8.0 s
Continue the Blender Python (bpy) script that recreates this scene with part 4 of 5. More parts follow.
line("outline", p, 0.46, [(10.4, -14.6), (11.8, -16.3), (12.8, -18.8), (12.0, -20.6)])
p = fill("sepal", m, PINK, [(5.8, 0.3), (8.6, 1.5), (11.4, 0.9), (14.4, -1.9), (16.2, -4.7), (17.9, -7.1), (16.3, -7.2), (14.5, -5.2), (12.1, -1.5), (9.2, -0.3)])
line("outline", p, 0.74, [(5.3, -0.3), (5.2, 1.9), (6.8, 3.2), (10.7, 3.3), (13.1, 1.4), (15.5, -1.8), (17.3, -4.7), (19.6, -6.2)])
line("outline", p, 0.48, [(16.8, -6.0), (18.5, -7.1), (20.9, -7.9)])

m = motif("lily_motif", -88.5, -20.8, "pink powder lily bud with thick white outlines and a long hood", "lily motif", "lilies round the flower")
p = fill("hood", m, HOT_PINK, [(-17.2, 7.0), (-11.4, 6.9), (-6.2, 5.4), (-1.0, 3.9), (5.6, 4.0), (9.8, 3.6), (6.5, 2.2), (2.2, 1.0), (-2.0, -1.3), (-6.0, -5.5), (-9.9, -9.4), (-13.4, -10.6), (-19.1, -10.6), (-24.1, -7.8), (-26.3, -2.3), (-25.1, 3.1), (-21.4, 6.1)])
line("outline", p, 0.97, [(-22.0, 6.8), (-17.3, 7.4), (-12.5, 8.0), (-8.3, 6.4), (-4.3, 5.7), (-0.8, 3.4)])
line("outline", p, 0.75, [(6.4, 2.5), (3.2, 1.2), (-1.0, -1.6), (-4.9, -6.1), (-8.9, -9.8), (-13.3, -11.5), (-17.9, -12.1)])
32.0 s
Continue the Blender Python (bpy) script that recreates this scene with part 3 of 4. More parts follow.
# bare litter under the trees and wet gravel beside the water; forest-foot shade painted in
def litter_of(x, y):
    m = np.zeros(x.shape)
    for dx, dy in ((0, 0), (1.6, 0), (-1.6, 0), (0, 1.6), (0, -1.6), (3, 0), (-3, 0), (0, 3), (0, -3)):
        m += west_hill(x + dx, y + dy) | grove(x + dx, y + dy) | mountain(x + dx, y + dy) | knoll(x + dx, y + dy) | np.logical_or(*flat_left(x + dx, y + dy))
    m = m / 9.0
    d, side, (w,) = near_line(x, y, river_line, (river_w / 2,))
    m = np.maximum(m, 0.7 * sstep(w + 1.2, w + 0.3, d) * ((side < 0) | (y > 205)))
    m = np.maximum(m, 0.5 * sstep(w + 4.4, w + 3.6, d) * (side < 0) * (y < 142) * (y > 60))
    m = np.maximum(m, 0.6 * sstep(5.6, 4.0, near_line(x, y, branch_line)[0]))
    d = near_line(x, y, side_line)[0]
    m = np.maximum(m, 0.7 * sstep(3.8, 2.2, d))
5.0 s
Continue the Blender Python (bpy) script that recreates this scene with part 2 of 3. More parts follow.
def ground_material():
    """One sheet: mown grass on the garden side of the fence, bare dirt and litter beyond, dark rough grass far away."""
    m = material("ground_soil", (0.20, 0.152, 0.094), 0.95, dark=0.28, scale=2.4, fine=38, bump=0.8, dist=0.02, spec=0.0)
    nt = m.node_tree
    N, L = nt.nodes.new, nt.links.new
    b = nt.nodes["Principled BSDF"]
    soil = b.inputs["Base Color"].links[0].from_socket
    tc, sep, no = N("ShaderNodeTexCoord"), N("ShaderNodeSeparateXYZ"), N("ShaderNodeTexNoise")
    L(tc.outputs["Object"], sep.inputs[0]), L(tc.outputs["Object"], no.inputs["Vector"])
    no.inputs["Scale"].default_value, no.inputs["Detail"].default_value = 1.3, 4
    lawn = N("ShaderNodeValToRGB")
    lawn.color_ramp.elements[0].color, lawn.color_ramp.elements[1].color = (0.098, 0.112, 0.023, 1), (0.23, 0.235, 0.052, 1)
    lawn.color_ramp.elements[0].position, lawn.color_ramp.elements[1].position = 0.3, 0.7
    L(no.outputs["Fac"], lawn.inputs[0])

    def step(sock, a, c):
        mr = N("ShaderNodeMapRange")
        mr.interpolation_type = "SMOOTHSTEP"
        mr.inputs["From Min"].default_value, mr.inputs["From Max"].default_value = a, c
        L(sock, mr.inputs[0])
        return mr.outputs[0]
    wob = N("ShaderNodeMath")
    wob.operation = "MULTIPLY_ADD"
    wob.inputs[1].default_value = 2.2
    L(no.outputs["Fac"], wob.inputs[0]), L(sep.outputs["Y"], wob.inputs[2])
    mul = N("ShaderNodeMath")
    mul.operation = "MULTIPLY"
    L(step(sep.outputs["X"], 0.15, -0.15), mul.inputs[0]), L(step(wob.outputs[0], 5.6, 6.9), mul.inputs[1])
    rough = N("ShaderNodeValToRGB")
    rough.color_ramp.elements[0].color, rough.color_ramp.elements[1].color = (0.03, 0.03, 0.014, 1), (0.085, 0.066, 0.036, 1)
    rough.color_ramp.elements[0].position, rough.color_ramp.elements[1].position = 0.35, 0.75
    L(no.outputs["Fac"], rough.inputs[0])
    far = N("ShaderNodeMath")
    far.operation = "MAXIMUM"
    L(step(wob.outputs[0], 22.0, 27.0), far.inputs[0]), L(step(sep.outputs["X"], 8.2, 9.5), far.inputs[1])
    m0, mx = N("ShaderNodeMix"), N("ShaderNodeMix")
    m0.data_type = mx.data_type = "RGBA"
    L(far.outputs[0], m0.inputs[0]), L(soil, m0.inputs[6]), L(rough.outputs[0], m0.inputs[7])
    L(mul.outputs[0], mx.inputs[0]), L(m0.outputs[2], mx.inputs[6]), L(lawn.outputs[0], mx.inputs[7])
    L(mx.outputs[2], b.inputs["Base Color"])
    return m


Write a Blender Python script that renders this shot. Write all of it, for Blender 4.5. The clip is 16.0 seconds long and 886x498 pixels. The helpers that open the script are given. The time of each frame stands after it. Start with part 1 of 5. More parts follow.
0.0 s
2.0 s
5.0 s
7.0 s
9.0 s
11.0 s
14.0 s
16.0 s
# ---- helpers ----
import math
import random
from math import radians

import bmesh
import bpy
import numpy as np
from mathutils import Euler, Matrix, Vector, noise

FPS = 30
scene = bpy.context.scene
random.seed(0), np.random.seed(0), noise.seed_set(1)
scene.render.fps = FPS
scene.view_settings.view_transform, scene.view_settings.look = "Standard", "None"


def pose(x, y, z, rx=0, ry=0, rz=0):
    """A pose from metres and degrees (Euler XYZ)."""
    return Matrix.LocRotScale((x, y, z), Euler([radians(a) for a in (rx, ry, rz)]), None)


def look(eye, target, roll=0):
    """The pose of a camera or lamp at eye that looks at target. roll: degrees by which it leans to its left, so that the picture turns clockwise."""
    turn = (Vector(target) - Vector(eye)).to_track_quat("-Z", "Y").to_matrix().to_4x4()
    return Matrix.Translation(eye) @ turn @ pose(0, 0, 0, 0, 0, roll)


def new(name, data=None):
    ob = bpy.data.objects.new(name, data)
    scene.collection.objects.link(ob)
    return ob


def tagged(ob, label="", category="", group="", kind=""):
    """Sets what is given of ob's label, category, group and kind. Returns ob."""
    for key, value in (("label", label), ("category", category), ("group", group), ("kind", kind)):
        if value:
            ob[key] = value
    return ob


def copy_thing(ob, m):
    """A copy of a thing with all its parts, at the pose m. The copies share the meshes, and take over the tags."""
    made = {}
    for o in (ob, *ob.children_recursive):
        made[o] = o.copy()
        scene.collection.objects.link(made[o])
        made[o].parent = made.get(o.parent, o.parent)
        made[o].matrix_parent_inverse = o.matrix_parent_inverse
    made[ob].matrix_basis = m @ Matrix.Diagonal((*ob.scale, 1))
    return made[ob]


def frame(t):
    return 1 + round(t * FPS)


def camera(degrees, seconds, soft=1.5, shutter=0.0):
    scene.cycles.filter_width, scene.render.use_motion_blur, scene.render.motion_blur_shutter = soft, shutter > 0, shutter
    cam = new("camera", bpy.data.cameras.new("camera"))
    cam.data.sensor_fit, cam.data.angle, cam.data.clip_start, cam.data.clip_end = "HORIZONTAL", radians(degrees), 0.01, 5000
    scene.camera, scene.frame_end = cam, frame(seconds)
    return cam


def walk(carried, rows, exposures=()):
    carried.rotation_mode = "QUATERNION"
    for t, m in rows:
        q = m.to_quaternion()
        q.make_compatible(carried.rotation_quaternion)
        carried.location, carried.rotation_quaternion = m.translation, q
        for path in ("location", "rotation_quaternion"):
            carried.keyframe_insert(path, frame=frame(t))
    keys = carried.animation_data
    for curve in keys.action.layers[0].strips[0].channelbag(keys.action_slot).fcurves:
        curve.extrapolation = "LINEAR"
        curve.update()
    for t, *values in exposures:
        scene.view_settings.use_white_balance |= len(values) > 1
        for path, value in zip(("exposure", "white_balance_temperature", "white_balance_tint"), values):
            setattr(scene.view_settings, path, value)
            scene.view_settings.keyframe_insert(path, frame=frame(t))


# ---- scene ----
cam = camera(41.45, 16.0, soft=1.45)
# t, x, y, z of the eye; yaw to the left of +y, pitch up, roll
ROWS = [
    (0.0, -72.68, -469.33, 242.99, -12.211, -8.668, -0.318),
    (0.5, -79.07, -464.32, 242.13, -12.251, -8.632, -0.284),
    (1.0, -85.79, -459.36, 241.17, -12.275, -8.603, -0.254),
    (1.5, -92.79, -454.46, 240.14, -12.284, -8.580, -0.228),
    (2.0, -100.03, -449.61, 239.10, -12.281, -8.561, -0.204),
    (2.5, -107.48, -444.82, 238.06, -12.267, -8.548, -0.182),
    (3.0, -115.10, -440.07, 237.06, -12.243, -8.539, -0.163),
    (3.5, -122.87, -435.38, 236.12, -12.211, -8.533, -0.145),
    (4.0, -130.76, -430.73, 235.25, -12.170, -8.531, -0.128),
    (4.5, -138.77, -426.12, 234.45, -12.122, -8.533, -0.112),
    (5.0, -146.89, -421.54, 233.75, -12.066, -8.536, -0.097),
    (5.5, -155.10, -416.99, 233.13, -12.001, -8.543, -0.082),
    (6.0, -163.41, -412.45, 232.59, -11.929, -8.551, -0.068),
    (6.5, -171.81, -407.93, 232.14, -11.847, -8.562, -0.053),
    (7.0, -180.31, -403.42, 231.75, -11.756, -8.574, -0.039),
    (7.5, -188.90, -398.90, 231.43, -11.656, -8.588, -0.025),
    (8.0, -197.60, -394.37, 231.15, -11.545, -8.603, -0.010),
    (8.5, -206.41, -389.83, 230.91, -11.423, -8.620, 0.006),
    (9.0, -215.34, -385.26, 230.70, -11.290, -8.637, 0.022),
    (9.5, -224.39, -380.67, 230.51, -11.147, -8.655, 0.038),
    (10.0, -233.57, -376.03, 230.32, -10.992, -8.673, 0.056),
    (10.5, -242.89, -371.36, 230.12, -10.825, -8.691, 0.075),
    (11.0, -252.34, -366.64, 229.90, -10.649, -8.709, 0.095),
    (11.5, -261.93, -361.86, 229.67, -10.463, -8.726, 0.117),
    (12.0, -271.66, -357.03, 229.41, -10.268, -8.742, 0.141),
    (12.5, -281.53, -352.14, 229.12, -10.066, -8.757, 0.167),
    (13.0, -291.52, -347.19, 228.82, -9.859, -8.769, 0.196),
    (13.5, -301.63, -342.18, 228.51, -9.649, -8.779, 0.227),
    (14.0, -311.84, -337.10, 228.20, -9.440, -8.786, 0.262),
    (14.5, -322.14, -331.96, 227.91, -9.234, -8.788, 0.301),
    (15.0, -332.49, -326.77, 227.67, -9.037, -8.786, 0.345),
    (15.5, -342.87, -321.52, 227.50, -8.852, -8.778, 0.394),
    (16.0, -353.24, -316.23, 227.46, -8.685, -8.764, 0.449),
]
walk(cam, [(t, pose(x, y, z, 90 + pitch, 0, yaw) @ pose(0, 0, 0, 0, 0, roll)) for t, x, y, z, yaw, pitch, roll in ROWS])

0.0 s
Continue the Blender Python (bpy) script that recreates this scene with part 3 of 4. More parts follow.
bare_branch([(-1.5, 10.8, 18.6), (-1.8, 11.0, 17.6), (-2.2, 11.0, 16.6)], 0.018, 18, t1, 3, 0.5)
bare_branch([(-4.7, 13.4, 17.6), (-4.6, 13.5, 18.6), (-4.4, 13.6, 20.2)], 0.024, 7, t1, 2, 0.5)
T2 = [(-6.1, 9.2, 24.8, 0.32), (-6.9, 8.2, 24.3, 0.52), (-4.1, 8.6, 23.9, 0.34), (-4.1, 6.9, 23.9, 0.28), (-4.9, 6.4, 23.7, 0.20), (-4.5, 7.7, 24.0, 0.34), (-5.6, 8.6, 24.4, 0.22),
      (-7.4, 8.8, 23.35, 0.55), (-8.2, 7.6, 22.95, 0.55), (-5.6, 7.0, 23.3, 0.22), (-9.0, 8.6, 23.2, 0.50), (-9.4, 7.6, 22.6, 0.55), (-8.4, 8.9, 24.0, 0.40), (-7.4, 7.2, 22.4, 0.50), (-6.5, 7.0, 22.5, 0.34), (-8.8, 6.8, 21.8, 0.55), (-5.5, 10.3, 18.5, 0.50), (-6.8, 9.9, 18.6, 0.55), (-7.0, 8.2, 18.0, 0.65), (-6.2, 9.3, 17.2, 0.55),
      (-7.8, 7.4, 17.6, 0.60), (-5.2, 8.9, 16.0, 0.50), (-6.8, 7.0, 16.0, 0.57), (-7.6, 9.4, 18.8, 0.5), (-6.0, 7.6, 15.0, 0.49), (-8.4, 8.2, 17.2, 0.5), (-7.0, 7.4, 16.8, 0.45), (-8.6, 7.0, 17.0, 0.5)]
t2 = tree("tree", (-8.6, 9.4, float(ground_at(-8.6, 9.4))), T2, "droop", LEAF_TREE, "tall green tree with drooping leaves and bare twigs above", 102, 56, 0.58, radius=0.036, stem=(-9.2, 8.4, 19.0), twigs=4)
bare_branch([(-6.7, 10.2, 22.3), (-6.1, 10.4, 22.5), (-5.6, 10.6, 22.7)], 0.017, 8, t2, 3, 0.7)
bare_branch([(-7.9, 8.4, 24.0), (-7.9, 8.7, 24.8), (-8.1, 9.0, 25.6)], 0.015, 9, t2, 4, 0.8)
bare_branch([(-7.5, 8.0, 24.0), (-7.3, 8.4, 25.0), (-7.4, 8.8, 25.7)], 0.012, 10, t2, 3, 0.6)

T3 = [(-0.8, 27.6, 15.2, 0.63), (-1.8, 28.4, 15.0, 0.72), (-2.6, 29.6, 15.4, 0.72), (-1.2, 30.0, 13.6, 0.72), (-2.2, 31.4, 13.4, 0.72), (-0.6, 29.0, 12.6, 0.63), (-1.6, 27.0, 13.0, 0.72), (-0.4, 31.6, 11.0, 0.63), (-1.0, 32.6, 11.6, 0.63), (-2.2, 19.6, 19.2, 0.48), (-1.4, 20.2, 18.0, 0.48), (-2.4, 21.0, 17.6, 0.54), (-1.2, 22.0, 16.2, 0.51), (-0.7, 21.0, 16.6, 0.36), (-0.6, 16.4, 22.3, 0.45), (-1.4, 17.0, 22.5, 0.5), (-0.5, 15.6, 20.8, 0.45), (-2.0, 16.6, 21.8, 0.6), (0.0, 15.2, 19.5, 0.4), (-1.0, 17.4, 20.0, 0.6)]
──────
→ **AIM**
Exactly as they appear, retype the lines from the start of the records through the line containing "-7.1), (20.9, -7.9)])".

→ **SOLVED EXERCISE**
8.0 s
Continue the Blender Python (bpy) script that recreates this scene with part 4 of 5. More parts follow.
line("outline", p, 0.46, [(10.4, -14.6), (11.8, -16.3), (12.8, -18.8), (12.0, -20.6)])
p = fill("sepal", m, PINK, [(5.8, 0.3), (8.6, 1.5), (11.4, 0.9), (14.4, -1.9), (16.2, -4.7), (17.9, -7.1), (16.3, -7.2), (14.5, -5.2), (12.1, -1.5), (9.2, -0.3)])
line("outline", p, 0.74, [(5.3, -0.3), (5.2, 1.9), (6.8, 3.2), (10.7, 3.3), (13.1, 1.4), (15.5, -1.8), (17.3, -4.7), (19.6, -6.2)])
line("outline", p, 0.48, [(16.8, -6.0), (18.5, -7.1), (20.9, -7.9)])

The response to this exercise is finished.